━━━━━ EXTRACTED MATERIAL

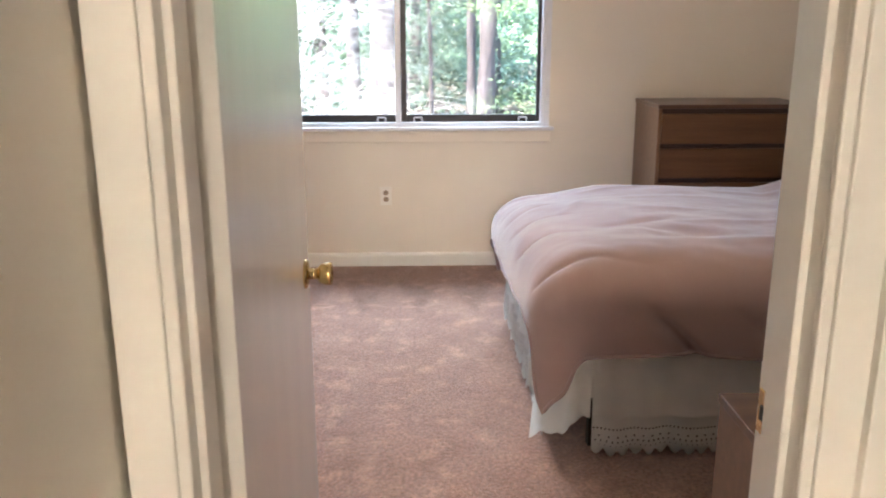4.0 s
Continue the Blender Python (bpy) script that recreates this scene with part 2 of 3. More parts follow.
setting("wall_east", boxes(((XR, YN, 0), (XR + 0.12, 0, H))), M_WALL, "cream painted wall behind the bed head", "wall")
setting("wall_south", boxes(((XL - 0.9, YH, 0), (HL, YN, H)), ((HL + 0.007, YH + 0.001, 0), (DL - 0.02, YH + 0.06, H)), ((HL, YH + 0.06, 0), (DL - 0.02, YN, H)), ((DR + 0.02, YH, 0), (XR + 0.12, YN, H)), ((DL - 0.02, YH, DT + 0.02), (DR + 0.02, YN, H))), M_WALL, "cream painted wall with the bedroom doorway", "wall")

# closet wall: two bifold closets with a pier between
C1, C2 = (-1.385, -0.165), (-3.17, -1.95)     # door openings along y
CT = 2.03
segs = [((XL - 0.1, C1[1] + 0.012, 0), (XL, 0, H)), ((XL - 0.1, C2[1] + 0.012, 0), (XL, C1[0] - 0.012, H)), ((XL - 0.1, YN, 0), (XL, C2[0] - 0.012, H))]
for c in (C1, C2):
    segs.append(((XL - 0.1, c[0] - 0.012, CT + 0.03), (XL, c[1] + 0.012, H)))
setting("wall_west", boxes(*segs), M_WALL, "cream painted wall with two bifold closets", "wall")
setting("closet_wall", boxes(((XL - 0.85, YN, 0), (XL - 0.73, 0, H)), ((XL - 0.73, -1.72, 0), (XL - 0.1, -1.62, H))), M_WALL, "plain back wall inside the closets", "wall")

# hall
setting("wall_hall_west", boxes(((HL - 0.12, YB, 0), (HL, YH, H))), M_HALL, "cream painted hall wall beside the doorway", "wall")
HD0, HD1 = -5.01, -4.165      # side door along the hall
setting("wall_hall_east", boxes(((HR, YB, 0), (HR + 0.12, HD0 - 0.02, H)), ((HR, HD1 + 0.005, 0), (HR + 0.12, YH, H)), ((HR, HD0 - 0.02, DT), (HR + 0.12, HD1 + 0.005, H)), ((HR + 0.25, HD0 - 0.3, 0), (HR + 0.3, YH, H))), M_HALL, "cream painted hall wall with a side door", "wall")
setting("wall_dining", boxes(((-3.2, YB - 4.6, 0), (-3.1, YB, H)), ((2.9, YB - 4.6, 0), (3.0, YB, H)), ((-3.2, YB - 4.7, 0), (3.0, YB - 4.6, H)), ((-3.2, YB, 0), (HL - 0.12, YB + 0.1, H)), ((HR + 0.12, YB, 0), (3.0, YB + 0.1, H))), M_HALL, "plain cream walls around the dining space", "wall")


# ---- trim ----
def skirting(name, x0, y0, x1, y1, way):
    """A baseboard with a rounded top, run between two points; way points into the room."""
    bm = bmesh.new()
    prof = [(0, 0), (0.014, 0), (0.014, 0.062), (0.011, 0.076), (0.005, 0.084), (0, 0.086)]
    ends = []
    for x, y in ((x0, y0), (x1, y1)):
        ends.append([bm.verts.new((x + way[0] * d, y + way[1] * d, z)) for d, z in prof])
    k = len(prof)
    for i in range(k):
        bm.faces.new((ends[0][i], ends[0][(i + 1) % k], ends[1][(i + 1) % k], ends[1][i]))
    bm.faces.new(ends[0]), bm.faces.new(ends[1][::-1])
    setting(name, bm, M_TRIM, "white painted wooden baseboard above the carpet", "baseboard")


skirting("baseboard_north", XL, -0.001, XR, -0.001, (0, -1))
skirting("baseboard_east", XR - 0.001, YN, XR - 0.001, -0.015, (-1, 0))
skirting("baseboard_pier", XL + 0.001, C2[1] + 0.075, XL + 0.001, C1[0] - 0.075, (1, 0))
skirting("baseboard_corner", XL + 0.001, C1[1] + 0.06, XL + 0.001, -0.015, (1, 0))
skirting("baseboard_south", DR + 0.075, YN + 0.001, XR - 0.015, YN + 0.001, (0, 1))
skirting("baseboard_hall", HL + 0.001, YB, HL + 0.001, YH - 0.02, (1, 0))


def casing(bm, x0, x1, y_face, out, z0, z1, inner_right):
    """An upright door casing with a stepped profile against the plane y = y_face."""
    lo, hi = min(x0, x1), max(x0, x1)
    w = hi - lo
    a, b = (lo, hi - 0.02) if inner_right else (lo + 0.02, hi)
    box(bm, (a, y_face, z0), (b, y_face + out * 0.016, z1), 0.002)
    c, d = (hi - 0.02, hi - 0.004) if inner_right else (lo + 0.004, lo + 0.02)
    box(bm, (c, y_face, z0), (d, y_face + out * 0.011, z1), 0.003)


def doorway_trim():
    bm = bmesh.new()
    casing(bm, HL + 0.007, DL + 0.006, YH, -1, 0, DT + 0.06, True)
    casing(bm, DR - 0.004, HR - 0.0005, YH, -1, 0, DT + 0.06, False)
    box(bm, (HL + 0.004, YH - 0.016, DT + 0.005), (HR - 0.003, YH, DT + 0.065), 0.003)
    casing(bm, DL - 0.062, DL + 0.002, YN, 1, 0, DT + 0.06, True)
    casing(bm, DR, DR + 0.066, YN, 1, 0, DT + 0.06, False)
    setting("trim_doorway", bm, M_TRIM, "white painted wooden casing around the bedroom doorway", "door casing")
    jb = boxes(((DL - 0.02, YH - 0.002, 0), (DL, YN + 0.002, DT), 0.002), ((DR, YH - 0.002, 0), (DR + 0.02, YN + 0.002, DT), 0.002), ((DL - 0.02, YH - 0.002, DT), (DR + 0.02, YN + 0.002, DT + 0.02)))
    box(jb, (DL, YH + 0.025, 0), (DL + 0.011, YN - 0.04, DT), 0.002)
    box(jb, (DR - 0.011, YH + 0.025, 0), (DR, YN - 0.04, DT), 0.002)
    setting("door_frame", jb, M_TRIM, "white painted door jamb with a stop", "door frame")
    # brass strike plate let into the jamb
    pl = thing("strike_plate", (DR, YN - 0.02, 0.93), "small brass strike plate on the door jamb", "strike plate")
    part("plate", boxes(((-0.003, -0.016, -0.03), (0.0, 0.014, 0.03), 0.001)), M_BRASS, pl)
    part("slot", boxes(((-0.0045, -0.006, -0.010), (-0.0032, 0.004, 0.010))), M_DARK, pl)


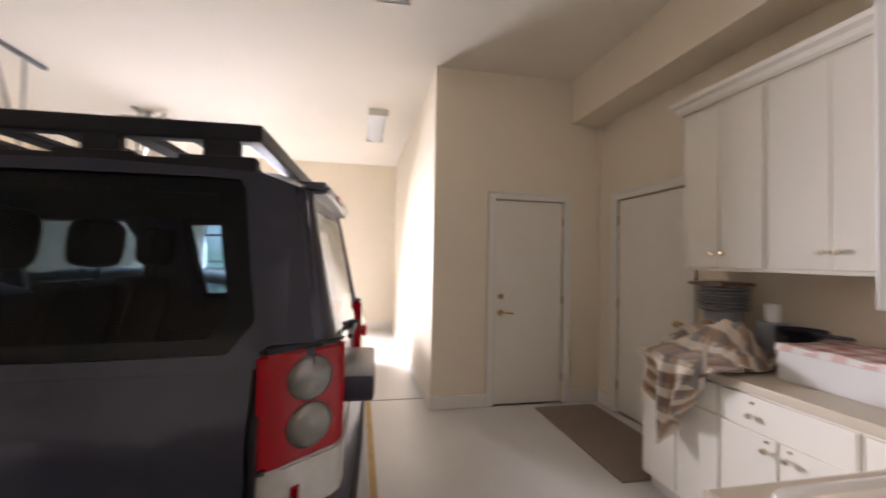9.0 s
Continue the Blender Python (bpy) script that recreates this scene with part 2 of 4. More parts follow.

━━━━━━━━━━

### WORK REQUIRED
All of the lines above should be retyped precisely, apart from the pictures.

### RESULT FOR THIS TASK
4.0 s
Continue the Blender Python (bpy) script that recreates this scene with part 2 of 3. More parts follow.
setting("wall_east", boxes(((XR, YN, 0), (XR + 0.12, 0, H))), M_WALL, "cream painted wall behind the bed head", "wall")
setting("wall_south", boxes(((XL - 0.9, YH, 0), (HL, YN, H)), ((HL + 0.007, YH + 0.001, 0), (DL - 0.02, YH + 0.06, H)), ((HL, YH + 0.06, 0), (DL - 0.02, YN, H)), ((DR + 0.02, YH, 0), (XR + 0.12, YN, H)), ((DL - 0.02, YH, DT + 0.02), (DR + 0.02, YN, H))), M_WALL, "cream painted wall with the bedroom doorway", "wall")

# closet wall: two bifold closets with a pier between
C1, C2 = (-1.385, -0.165), (-3.17, -1.95)     # door openings along y
CT = 2.03
segs = [((XL - 0.1, C1[1] + 0.012, 0), (XL, 0, H)), ((XL - 0.1, C2[1] + 0.012, 0), (XL, C1[0] - 0.012, H)), ((XL - 0.1, YN, 0), (XL, C2[0] - 0.012, H))]
for c in (C1, C2):
    segs.append(((XL - 0.1, c[0] - 0.012, CT + 0.03), (XL, c[1] + 0.012, H)))
setting("wall_west", boxes(*segs), M_WALL, "cream painted wall with two bifold closets", "wall")
setting("closet_wall", boxes(((XL - 0.85, YN, 0), (XL - 0.73, 0, H)), ((XL - 0.73, -1.72, 0), (XL - 0.1, -1.62, H))), M_WALL, "plain back wall inside the closets", "wall")

# hall
setting("wall_hall_west", boxes(((HL - 0.12, YB, 0), (HL, YH, H))), M_HALL, "cream painted hall wall beside the doorway", "wall")
HD0, HD1 = -5.01, -4.165      # side door along the hall
setting("wall_hall_east", boxes(((HR, YB, 0), (HR + 0.12, HD0 - 0.02, H)), ((HR, HD1 + 0.005, 0), (HR + 0.12, YH, H)), ((HR, HD0 - 0.02, DT), (HR + 0.12, HD1 + 0.005, H)), ((HR + 0.25, HD0 - 0.3, 0), (HR + 0.3, YH, H))), M_HALL, "cream painted hall wall with a side door", "wall")
setting("wall_dining", boxes(((-3.2, YB - 4.6, 0), (-3.1, YB, H)), ((2.9, YB - 4.6, 0), (3.0, YB, H)), ((-3.2, YB - 4.7, 0), (3.0, YB - 4.6, H)), ((-3.2, YB, 0), (HL - 0.12, YB + 0.1, H)), ((HR + 0.12, YB, 0), (3.0, YB + 0.1, H))), M_HALL, "plain cream walls around the dining space", "wall")


# ---- trim ----
def skirting(name, x0, y0, x1, y1, way):
    """A baseboard with a rounded top, run between two points; way points into the room."""
    bm = bmesh.new()
    prof = [(0, 0), (0.014, 0), (0.014, 0.062), (0.011, 0.076), (0.005, 0.084), (0, 0.086)]
    ends = []
    for x, y in ((x0, y0), (x1, y1)):
        ends.append([bm.verts.new((x + way[0] * d, y + way[1] * d, z)) for d, z in prof])
    k = len(prof)
    for i in range(k):
        bm.faces.new((ends[0][i], ends[0][(i + 1) % k], ends[1][(i + 1) % k], ends[1][i]))
    bm.faces.new(ends[0]), bm.faces.new(ends[1][::-1])
    setting(name, bm, M_TRIM, "white painted wooden baseboard above the carpet", "baseboard")


skirting("baseboard_north", XL, -0.001, XR, -0.001, (0, -1))
skirting("baseboard_east", XR - 0.001, YN, XR - 0.001, -0.015, (-1, 0))
skirting("baseboard_pier", XL + 0.001, C2[1] + 0.075, XL + 0.001, C1[0] - 0.075, (1, 0))
skirting("baseboard_corner", XL + 0.001, C1[1] + 0.06, XL + 0.001, -0.015, (1, 0))
skirting("baseboard_south", DR + 0.075, YN + 0.001, XR - 0.015, YN + 0.001, (0, 1))
skirting("baseboard_hall", HL + 0.001, YB, HL + 0.001, YH - 0.02, (1, 0))


def casing(bm, x0, x1, y_face, out, z0, z1, inner_right):
    """An upright door casing with a stepped profile against the plane y = y_face."""
    lo, hi = min(x0, x1), max(x0, x1)
    w = hi - lo
    a, b = (lo, hi - 0.02) if inner_right else (lo + 0.02, hi)
    box(bm, (a, y_face, z0), (b, y_face + out * 0.016, z1), 0.002)
    c, d = (hi - 0.02, hi - 0.004) if inner_right else (lo + 0.004, lo + 0.02)
    box(bm, (c, y_face, z0), (d, y_face + out * 0.011, z1), 0.003)


def doorway_trim():
    bm = bmesh.new()
    casing(bm, HL + 0.007, DL + 0.006, YH, -1, 0, DT + 0.06, True)
    casing(bm, DR - 0.004, HR - 0.0005, YH, -1, 0, DT + 0.06, False)
    box(bm, (HL + 0.004, YH - 0.016, DT + 0.005), (HR - 0.003, YH, DT + 0.065), 0.003)
    casing(bm, DL - 0.062, DL + 0.002, YN, 1, 0, DT + 0.06, True)
    casing(bm, DR, DR + 0.066, YN, 1, 0, DT + 0.06, False)
    setting("trim_doorway", bm, M_TRIM, "white painted wooden casing around the bedroom doorway", "door casing")
    jb = boxes(((DL - 0.02, YH - 0.002, 0), (DL, YN + 0.002, DT), 0.002), ((DR, YH - 0.002, 0), (DR + 0.02, YN + 0.002, DT), 0.002), ((DL - 0.02, YH - 0.002, DT), (DR + 0.02, YN + 0.002, DT + 0.02)))
    box(jb, (DL, YH + 0.025, 0), (DL + 0.011, YN - 0.04, DT), 0.002)
    box(jb, (DR - 0.011, YH + 0.025, 0), (DR, YN - 0.04, DT), 0.002)
    setting("door_frame", jb, M_TRIM, "white painted door jamb with a stop", "door frame")
    # brass strike plate let into the jamb
    pl = thing("strike_plate", (DR, YN - 0.02, 0.93), "small brass strike plate on the door jamb", "strike plate")
    part("plate", boxes(((-0.003, -0.016, -0.03), (0.0, 0.014, 0.03), 0.001)), M_BRASS, pl)
    part("slot", boxes(((-0.0045, -0.006, -0.010), (-0.0032, 0.004, 0.010))), M_DARK, pl)


9.0 s
Continue the Blender Python (bpy) script that recreates this scene with part 2 of 4. More parts follow.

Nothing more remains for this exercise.